> STATED EXERCISE
What is needed is an exact copy of the lines from the one containing "made[o].matrix_parent_inverse = o.matrix_parent_inverse" to the one containing "scene.view_settings.use_white_balance |= len(values)", both lines included, and no other lines.

>>>

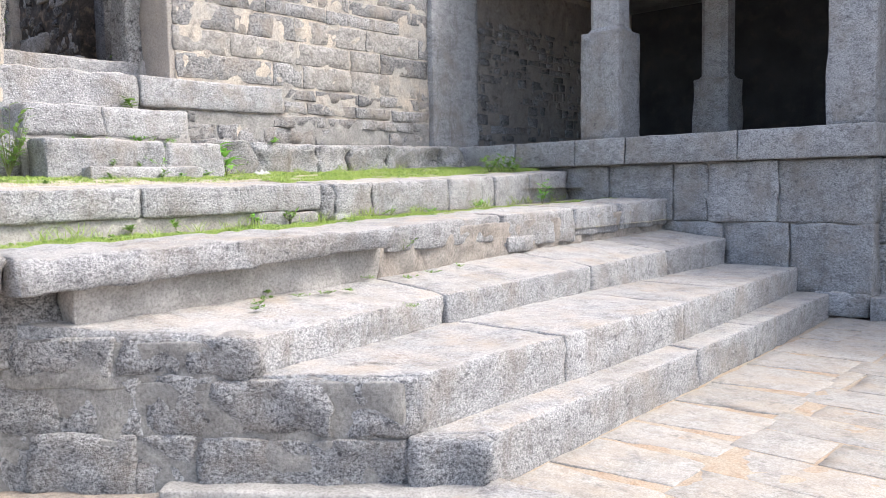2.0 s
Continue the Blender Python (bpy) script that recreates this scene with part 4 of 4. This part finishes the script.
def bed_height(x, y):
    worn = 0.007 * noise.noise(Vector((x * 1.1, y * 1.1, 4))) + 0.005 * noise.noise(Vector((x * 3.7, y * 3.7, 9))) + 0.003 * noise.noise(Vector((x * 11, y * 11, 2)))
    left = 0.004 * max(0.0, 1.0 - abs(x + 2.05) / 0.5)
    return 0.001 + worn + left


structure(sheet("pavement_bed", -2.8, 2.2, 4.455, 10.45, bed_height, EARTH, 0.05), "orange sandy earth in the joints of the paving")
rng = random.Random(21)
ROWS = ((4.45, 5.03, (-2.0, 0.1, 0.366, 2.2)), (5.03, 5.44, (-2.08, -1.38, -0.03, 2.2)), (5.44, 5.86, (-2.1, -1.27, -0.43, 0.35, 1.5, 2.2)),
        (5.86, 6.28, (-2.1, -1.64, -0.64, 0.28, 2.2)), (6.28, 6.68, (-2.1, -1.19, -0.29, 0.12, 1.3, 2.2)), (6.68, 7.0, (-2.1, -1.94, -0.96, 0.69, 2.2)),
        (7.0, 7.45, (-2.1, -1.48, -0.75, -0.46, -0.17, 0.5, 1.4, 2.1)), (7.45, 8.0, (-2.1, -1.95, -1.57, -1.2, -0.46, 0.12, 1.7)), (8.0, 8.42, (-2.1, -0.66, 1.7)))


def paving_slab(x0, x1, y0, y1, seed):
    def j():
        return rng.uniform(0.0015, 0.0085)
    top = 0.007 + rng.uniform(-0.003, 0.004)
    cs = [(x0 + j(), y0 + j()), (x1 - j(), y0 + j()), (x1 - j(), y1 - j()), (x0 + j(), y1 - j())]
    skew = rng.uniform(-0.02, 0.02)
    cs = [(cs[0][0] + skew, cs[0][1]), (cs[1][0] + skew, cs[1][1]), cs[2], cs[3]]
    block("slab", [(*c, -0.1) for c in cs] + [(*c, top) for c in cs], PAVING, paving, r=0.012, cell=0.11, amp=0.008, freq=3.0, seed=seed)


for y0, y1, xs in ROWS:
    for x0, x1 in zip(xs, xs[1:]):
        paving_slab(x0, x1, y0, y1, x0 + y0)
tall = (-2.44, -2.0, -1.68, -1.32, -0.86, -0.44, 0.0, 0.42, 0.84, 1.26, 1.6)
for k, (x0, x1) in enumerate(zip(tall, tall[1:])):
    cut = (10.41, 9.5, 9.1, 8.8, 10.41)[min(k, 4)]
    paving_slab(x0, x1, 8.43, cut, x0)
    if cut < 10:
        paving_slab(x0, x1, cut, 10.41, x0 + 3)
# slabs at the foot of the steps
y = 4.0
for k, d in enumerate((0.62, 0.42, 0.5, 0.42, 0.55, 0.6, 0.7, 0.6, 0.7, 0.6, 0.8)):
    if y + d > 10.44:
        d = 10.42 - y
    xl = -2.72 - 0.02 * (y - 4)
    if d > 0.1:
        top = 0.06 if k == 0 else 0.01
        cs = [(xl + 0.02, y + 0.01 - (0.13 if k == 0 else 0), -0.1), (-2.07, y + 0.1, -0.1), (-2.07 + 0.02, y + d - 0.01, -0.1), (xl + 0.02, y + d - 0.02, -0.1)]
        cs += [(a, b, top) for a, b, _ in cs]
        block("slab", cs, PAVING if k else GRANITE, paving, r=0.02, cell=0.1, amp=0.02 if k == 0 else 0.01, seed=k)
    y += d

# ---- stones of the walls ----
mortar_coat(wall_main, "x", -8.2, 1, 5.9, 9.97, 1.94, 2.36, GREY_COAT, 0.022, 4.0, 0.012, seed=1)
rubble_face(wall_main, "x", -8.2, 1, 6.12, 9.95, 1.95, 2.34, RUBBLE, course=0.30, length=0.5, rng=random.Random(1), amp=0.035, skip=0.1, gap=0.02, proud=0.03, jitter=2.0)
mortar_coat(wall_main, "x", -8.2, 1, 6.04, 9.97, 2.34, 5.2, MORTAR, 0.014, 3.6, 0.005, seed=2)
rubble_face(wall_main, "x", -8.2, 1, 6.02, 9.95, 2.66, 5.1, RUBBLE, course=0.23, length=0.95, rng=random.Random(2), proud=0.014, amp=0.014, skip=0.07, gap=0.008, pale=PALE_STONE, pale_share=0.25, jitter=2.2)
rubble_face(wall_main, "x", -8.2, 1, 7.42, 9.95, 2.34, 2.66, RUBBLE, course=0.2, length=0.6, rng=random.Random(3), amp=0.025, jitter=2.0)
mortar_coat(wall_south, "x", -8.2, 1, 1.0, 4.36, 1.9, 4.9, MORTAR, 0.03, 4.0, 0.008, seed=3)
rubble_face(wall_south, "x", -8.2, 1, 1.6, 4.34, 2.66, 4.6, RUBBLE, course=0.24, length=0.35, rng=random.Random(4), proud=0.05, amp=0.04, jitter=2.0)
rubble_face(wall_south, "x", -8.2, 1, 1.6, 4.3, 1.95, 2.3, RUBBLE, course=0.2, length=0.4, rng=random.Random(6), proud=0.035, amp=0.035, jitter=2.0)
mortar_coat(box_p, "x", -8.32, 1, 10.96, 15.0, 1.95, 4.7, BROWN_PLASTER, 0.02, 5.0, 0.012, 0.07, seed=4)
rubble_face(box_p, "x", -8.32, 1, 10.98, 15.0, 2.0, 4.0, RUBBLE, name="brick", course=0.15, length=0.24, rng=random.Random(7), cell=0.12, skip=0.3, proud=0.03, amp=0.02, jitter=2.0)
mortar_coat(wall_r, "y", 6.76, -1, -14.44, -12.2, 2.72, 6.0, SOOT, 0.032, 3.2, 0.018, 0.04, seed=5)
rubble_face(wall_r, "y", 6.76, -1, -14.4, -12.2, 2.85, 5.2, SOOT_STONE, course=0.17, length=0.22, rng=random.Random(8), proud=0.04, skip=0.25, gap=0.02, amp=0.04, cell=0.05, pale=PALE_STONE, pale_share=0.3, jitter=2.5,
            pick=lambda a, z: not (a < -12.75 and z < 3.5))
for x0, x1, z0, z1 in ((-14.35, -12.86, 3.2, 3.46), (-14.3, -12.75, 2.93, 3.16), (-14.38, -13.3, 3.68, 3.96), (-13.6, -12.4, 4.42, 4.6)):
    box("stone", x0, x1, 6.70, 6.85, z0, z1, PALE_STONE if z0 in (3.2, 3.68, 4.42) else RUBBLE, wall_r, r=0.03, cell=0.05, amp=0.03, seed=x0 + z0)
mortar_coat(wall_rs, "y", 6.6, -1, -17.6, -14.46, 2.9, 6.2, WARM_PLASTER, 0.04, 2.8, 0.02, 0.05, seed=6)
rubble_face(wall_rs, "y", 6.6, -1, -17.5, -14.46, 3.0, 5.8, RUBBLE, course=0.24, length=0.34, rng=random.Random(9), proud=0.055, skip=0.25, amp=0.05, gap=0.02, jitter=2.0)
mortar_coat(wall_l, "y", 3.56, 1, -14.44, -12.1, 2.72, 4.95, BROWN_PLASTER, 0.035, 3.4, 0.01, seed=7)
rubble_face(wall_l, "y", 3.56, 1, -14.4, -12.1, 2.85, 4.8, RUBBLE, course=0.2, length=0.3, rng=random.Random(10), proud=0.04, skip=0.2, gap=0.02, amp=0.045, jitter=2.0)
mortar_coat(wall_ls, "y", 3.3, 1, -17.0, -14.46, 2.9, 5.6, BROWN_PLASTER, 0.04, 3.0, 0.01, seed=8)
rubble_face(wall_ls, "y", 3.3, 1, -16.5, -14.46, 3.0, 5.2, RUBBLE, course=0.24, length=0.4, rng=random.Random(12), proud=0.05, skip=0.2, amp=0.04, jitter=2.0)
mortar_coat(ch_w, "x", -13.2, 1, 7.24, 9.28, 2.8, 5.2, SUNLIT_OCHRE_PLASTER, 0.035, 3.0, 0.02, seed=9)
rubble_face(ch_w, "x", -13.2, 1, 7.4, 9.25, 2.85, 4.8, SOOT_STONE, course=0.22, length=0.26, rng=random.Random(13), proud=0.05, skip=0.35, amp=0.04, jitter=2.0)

<<<
>>>

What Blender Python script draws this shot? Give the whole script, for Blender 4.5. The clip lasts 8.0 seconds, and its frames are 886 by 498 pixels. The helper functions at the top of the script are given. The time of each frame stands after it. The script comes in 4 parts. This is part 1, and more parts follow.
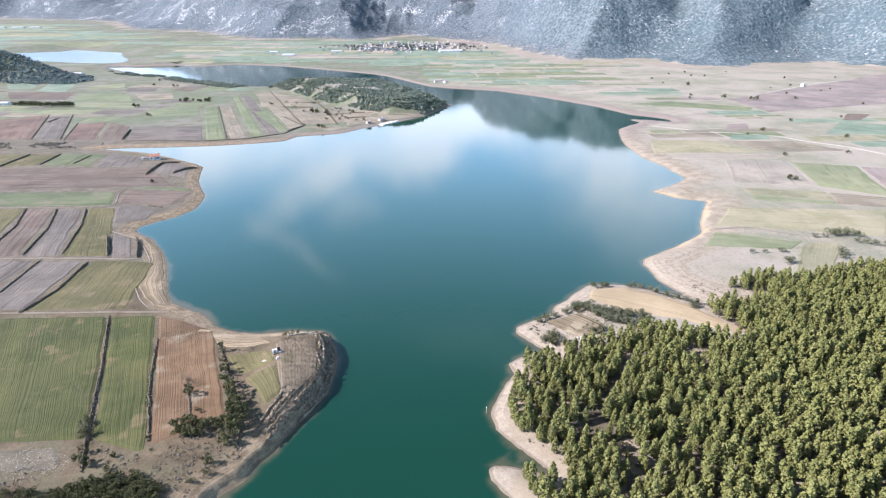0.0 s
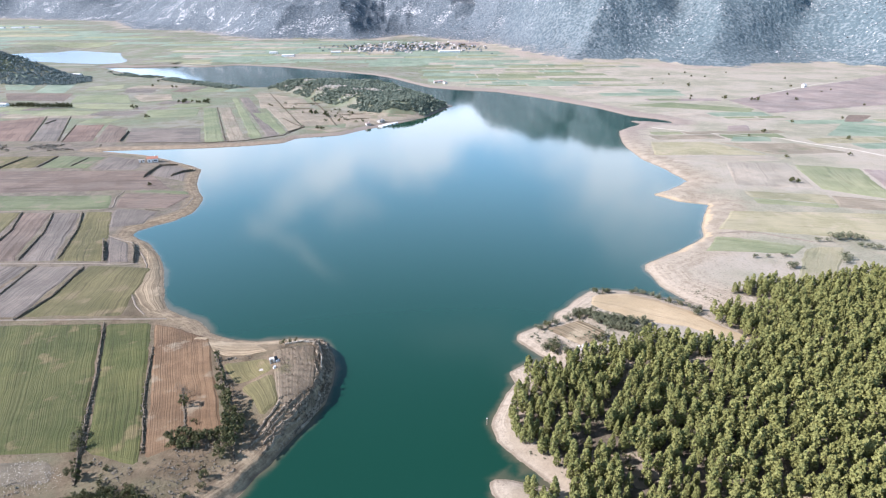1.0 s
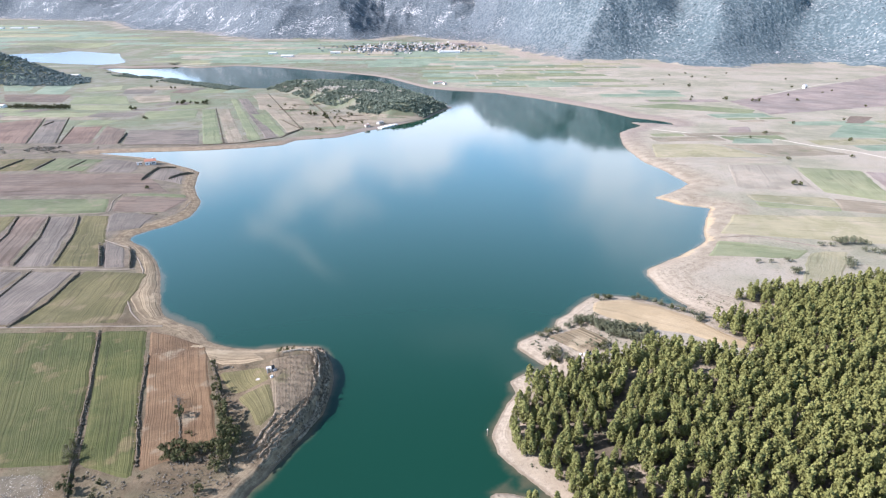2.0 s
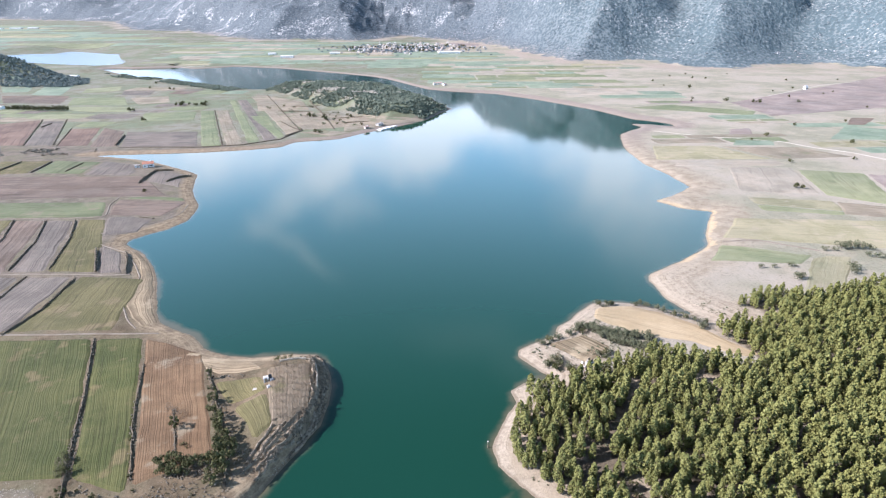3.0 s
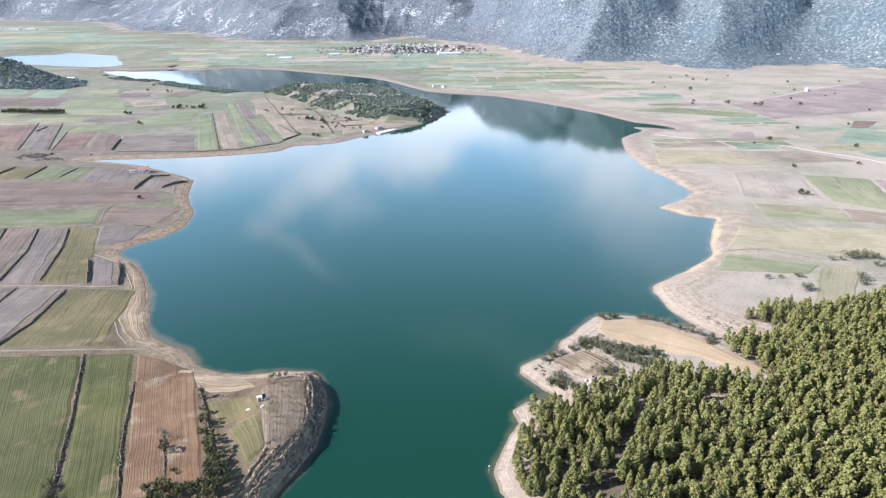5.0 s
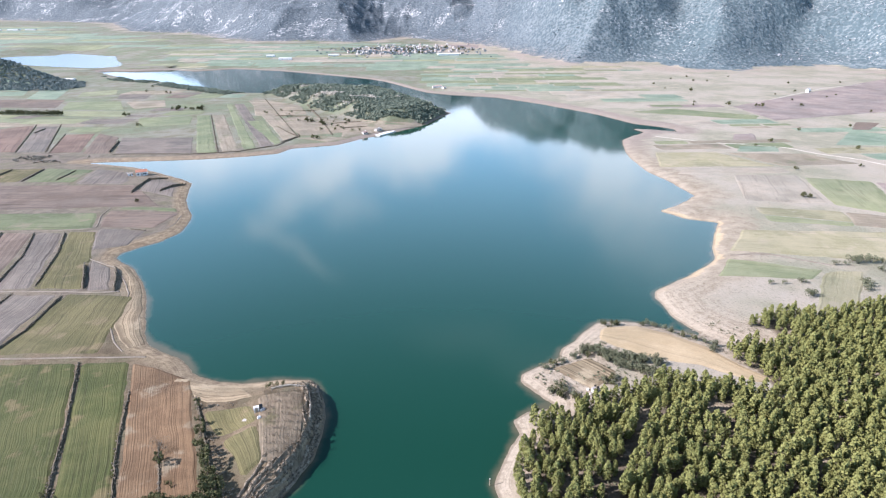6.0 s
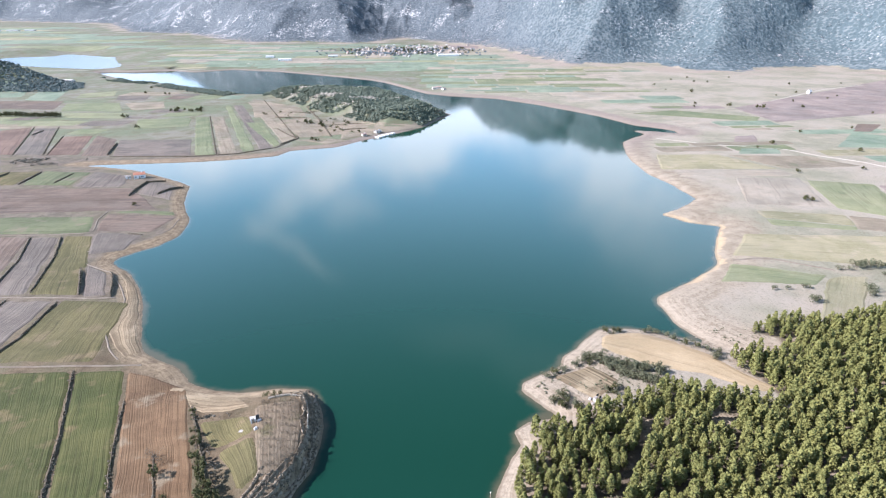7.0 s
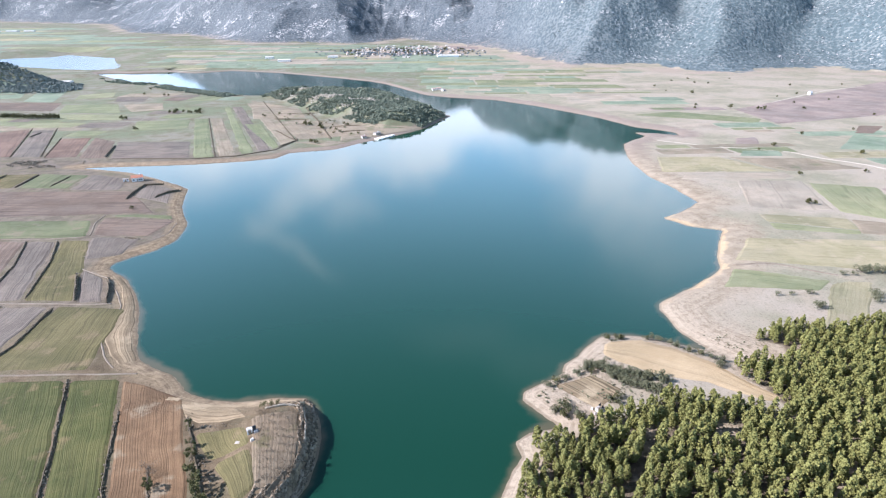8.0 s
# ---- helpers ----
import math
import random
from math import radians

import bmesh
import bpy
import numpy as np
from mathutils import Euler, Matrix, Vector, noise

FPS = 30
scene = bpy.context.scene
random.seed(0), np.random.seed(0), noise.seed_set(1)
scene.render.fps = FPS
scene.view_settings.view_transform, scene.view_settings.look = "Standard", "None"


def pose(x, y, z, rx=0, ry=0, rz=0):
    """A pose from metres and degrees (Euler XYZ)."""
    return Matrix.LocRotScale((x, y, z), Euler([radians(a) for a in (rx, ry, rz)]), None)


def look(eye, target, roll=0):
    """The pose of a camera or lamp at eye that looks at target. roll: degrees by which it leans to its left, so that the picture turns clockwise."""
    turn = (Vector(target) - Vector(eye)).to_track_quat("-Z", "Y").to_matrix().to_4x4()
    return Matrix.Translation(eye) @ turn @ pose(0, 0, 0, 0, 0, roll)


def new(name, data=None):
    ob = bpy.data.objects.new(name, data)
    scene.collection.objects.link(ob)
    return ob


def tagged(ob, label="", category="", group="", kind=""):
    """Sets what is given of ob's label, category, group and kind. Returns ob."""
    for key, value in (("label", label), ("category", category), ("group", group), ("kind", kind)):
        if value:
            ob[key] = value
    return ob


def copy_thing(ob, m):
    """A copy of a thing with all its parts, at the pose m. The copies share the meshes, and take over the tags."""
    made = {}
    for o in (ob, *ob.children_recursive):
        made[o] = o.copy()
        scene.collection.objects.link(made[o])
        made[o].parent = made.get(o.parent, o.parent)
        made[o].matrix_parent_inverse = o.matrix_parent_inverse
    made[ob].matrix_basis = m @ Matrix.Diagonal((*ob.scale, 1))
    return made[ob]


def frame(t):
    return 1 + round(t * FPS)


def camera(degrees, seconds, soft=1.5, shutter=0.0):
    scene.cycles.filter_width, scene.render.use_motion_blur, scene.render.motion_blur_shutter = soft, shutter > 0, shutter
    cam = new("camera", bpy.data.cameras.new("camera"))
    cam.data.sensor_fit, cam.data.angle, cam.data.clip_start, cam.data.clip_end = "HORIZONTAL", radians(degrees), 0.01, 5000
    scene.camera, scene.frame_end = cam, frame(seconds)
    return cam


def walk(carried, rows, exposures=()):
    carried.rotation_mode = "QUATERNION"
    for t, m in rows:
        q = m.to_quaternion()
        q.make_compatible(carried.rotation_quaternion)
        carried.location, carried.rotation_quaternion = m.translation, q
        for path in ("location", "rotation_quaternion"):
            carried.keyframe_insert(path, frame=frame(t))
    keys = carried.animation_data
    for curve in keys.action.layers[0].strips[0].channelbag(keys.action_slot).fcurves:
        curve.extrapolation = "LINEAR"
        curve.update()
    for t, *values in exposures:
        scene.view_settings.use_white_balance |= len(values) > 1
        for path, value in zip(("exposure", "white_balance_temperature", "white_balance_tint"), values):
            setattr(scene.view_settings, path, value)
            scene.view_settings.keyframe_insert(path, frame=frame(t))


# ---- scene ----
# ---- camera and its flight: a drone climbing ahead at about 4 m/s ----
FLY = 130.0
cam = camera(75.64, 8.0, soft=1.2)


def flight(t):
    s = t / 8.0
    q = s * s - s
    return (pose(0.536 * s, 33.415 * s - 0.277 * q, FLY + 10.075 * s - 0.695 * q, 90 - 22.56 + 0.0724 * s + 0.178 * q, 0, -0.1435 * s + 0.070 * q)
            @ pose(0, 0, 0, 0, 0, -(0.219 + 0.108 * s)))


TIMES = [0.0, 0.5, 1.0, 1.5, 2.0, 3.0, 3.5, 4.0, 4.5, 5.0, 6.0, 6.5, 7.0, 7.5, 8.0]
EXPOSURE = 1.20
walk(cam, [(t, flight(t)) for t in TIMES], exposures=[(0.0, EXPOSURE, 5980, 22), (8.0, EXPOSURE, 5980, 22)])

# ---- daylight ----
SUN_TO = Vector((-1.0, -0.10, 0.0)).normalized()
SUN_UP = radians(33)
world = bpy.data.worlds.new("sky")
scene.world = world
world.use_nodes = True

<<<

> RESULT FOR THIS EXERCISE
        made[o].matrix_parent_inverse = o.matrix_parent_inverse
    made[ob].matrix_basis = m @ Matrix.Diagonal((*ob.scale, 1))
    return made[ob]


def frame(t):
    return 1 + round(t * FPS)


def camera(degrees, seconds, soft=1.5, shutter=0.0):
    scene.cycles.filter_width, scene.render.use_motion_blur, scene.render.motion_blur_shutter = soft, shutter > 0, shutter
    cam = new("camera", bpy.data.cameras.new("camera"))
    cam.data.sensor_fit, cam.data.angle, cam.data.clip_start, cam.data.clip_end = "HORIZONTAL", radians(degrees), 0.01, 5000
    scene.camera, scene.frame_end = cam, frame(seconds)
    return cam


def walk(carried, rows, exposures=()):
    carried.rotation_mode = "QUATERNION"
    for t, m in rows:
        q = m.to_quaternion()
        q.make_compatible(carried.rotation_quaternion)
        carried.location, carried.rotation_quaternion = m.translation, q
        for path in ("location", "rotation_quaternion"):
            carried.keyframe_insert(path, frame=frame(t))
    keys = carried.animation_data
    for curve in keys.action.layers[0].strips[0].channelbag(keys.action_slot).fcurves:
        curve.extrapolation = "LINEAR"
        curve.update()
    for t, *values in exposures:
        scene.view_settings.use_white_balance |= len(values) > 1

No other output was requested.